I never liked the teaching profession. When mom advised me to get a degree in education and be a teacher, I retorted in complete disagreement, “Send me to an engineering school, and I’d make you proud!”
In my country, pursuing a degree in education is the cheapest and the easiest in town. Borderline students or even those below the intellectually deficient category, most often than not, would go for the degree. Only a few would take up engineering or medical courses.
From the start, my ideas were never parallel to a teacher’s. Thoughts of piles of unchecked papers and overnight stays in the office to finish a class grade and lesson planning scare the heavens out of me. Moreover, I never liked the idea of being with students.
But I could never blame mom for pushing me to become a teacher. She used to be in the profession and was head over heels in love with it for more than 30 years. Lend your ears to her passionate rants in a career symposium, and you’d go out of the hall lured by her, believing that teaching is the only immediate course in town. Her plans for me included pursuing a master’s degree, taking up a doctorate in education and ultimately landing a good supervisory task in the central school.
Mom was heavy-hearted when her drive of getting me into her own career path failed. I ended up enrolling in the engineering course. You should have seen Dad’s expression – he was with me, he was laughing up his sleeve.
Years later, I earned an engineering degree with flying colors, as I promised Mom. I worked for a short time in a construction company. Feeling so unsatisfied, I transferred from one company to another, like a bee discontented from a single sip.
Then, here comes the changing of horses in midstream. The dean of the private school where I graduated from asked me to become a part-time member of the engineering faculty. He probably saw my credentials and the potentials befitting as a teacher.

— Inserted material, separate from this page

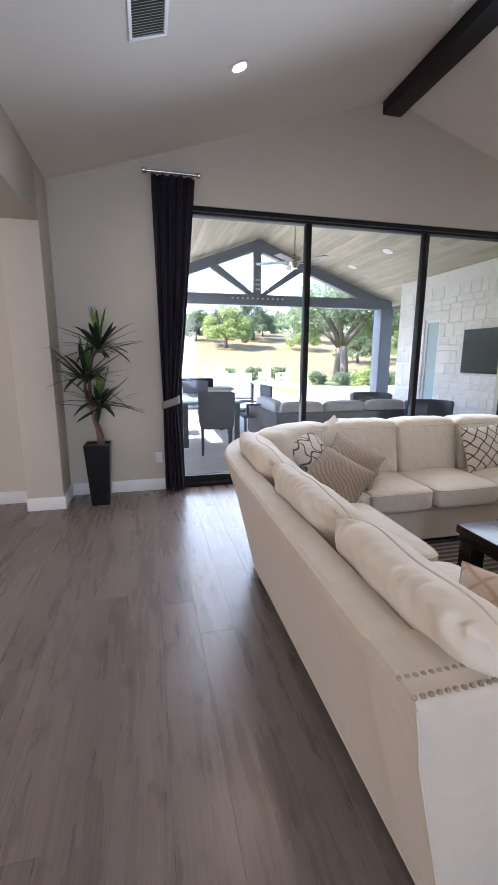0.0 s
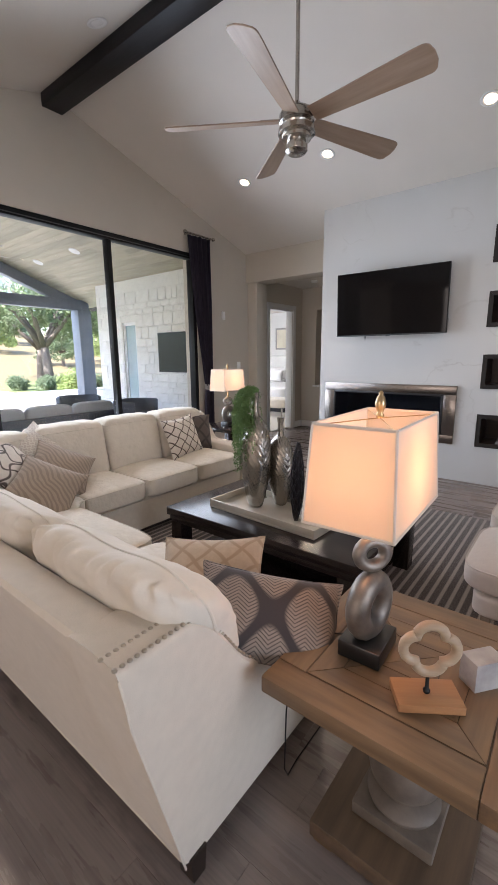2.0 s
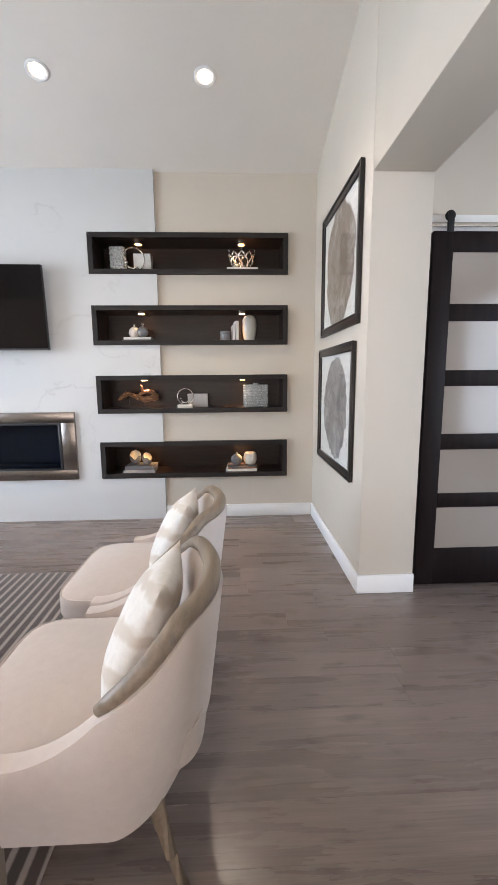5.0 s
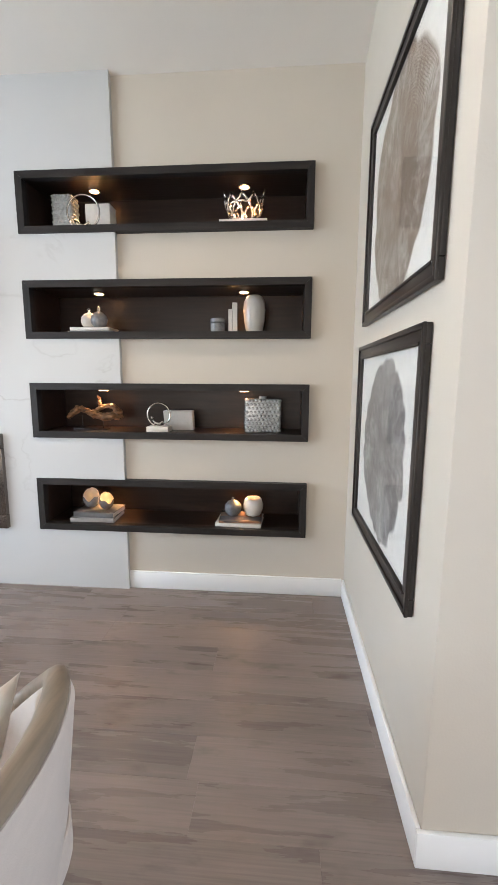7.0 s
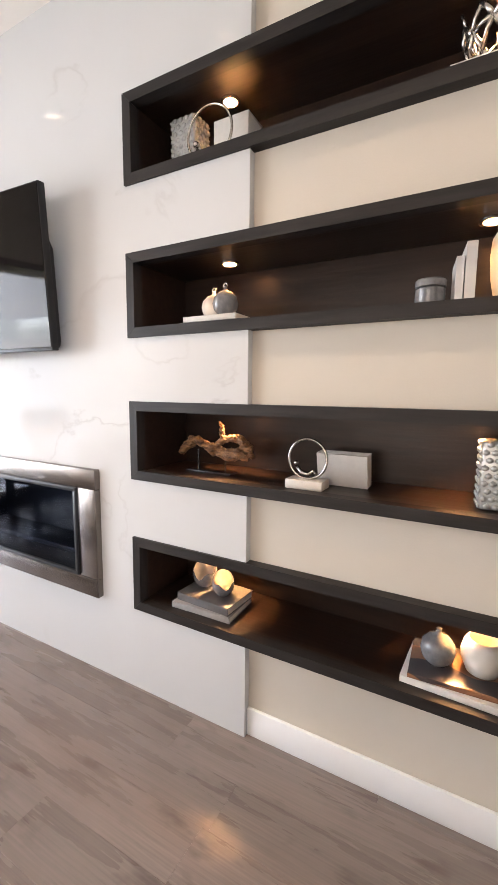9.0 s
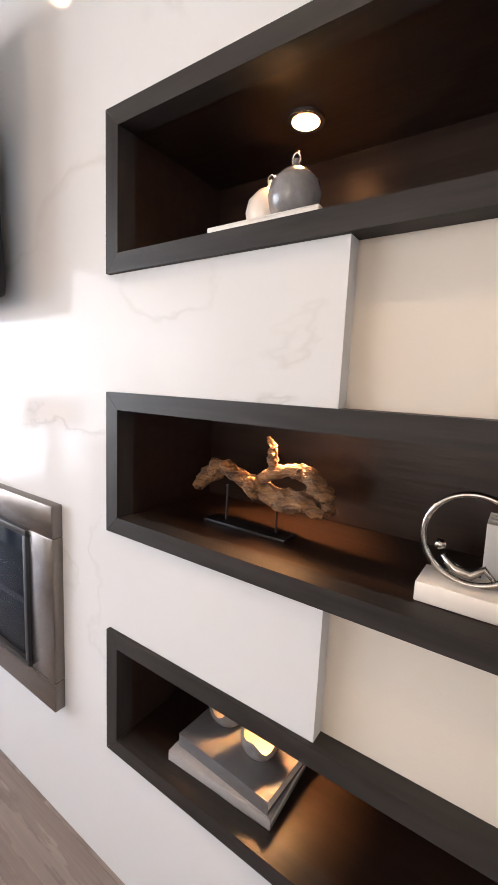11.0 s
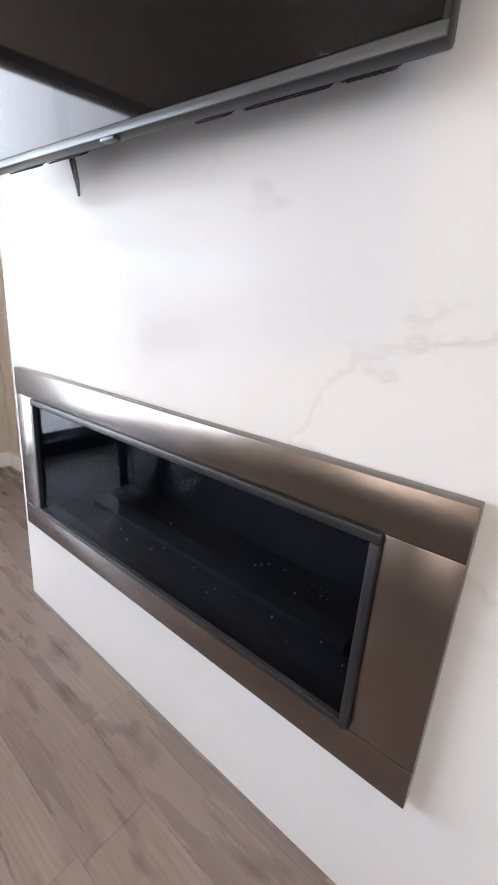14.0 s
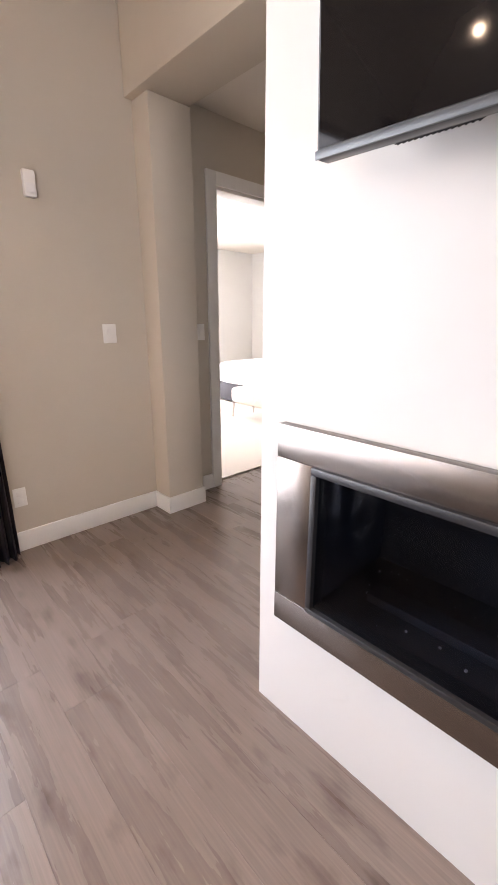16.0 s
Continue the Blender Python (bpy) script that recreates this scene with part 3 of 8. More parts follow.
def curtain(xa, xb, tie, sgn):
    """Gathered cloth from a rod, drawn in at a tie band. sgn: side to which it is tied."""
    c = thing("curtain", "dark charcoal velvet curtain gathered with a pale tie band", "curtain", pose((xa + xb) / 2, YW - 0.10, 0), "curtains at the sliding window")
    W = xb - xa
    rows, cols = 44, 90
    bm = bmesh.new()
    grid = []
    for i in range(rows + 1):
        z = 0.012 + (3.07 - 0.012) * i / rows
        if z > tie:
            k = (z - tie) / (3.07 - tie)
            e = k ** 0.8
        else:
            k = (tie - z) / tie
            e = 0.26 * k ** 0.6
        half = (0.075 + (W / 2 - 0.075) * e)
        cx = sgn * (W / 2 - 0.10) * (1 - e) * 0.9
        row = []
        for j in range(cols + 1):
            u = j / cols * 2 - 1
            amp = 0.022 + 0.020 * (1 - e)
            fold = amp * math.sin(u * 15.5 + 0.5 * math.sin(z * 1.7)) + 0.008 * math.sin(u * 37 + z)
            row.append(bm.verts.new((cx + u * half, fold + 0.03 * u * u - 0.01, z)))
        grid.append(row)
    for i in range(rows):
        for j in range(cols):
            bm.faces.new((grid[i][j], grid[i][j + 1], grid[i + 1][j + 1], grid[i + 1][j]))
    bmesh.ops.solidify(bm, geom=bm.faces, thickness=0.004)
    part("cloth", bm, VELVET, c, smooth=True)
    bm = bmesh.new()
    cx = sgn * (W / 2 - 0.10) * 0.9
    n = 40
    ring = [[(cx + 0.092 * math.cos(2 * math.pi * i / n), 0.064 * math.sin(2 * math.pi * i / n), tie + dz + 0.03 * math.cos(2 * math.pi * i / n) * -sgn) for i in range(n)] for dz in (-0.04, -0.02, 0.0, 0.02, 0.04)]
    vs = [[bm.verts.new(p) for p in r] for r in ring]
    for r, q in zip(vs, vs[1:]):
        for i in range(n):
            bm.faces.new((r[i], r[(i + 1) % n], q[(i + 1) % n], q[i]))
    bmesh.ops.solidify(bm, geom=bm.faces, thickness=0.005)
    part("tie_band", bm, BAND, c, "pale grey tie band", smooth=True)
    bm = bmesh.new()
    tube(bm, [(-W / 2 - 0.05, 0, 3.095), (W / 2 + 0.03, 0, 3.095)], 0.013, 12)
    rod = part("rod", bm, NICKEL, c, "short nickel rod", smooth="auto")
    for x in (-W / 2 - 0.06, W / 2 + 0.035):
        bm = bmesh.new()
        lathe(bm, [(0.014, -0.02), (0.024, -0.012), (0.024, 0.012), (0.014, 0.02)], 16)
        part("finial", bm, NICKEL, rod, smooth="auto", m=pose(x, 0, 3.095, 0, 90, 0))
    for i in range(8):
        bm = bmesh.new()
        tube(bm, [(0, 0.019 * math.cos(a), 0.019 * math.sin(a)) for a in [2 * math.pi * q / 16 for q in range(16)]], 0.003, 6, True)
        part("ring", bm, NICKEL, rod, m=pose(-W / 2 + 0.03 + i * (W - 0.06) / 7, 0, 3.088))
    for x in (-W / 2 + 0.02, W / 2 - 0.02):
        boxes("bracket", [(x - 0.01, x + 0.01, 0, 0.10, 3.085, 3.105)], NICKEL, rod)
    return c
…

It raised my eyebrow. Why me, of all people? I deemed I should never try something I have never, ever loved. However, before I knew it, I was eating my own words. Devil may care, I got hired to teach mathematics and tried what Mama kept bugging me about for years.
What’s interesting in the teaching career? Is it the students questioning the strange and far-off? Is it the gifted minority showing signs that they are more knowledgeable than you are? Or is it the students tending to underestimate your competence and skills? What about young, beautiful girls giving you an enticing look, asking for a private tutorial?
Fascinating and challenging, indeed. In a matter of months, I was loving the career-playing field I got myself into. All’s well that ends well. What kept me firm every single day was the thought of Mom’s perseverance and love for her work. Now that I am in the U.S. and pursuing another career, I am beginning to miss the teaching days.
In my country, the teaching profession is taken too lightly. Most people say that teachers do not earn much. It is an understatement. I do not care at all if others would say that only average people venture into teaching – I can always prove them wrong. Teaching is for everyone who has the conviction of sharing one’s life and values, knowledge and information. Teaching is for someone who believes in sweeter rewards after a sacrifice of patience. It is for anyone whose idea of sharing is not necessarily losing something.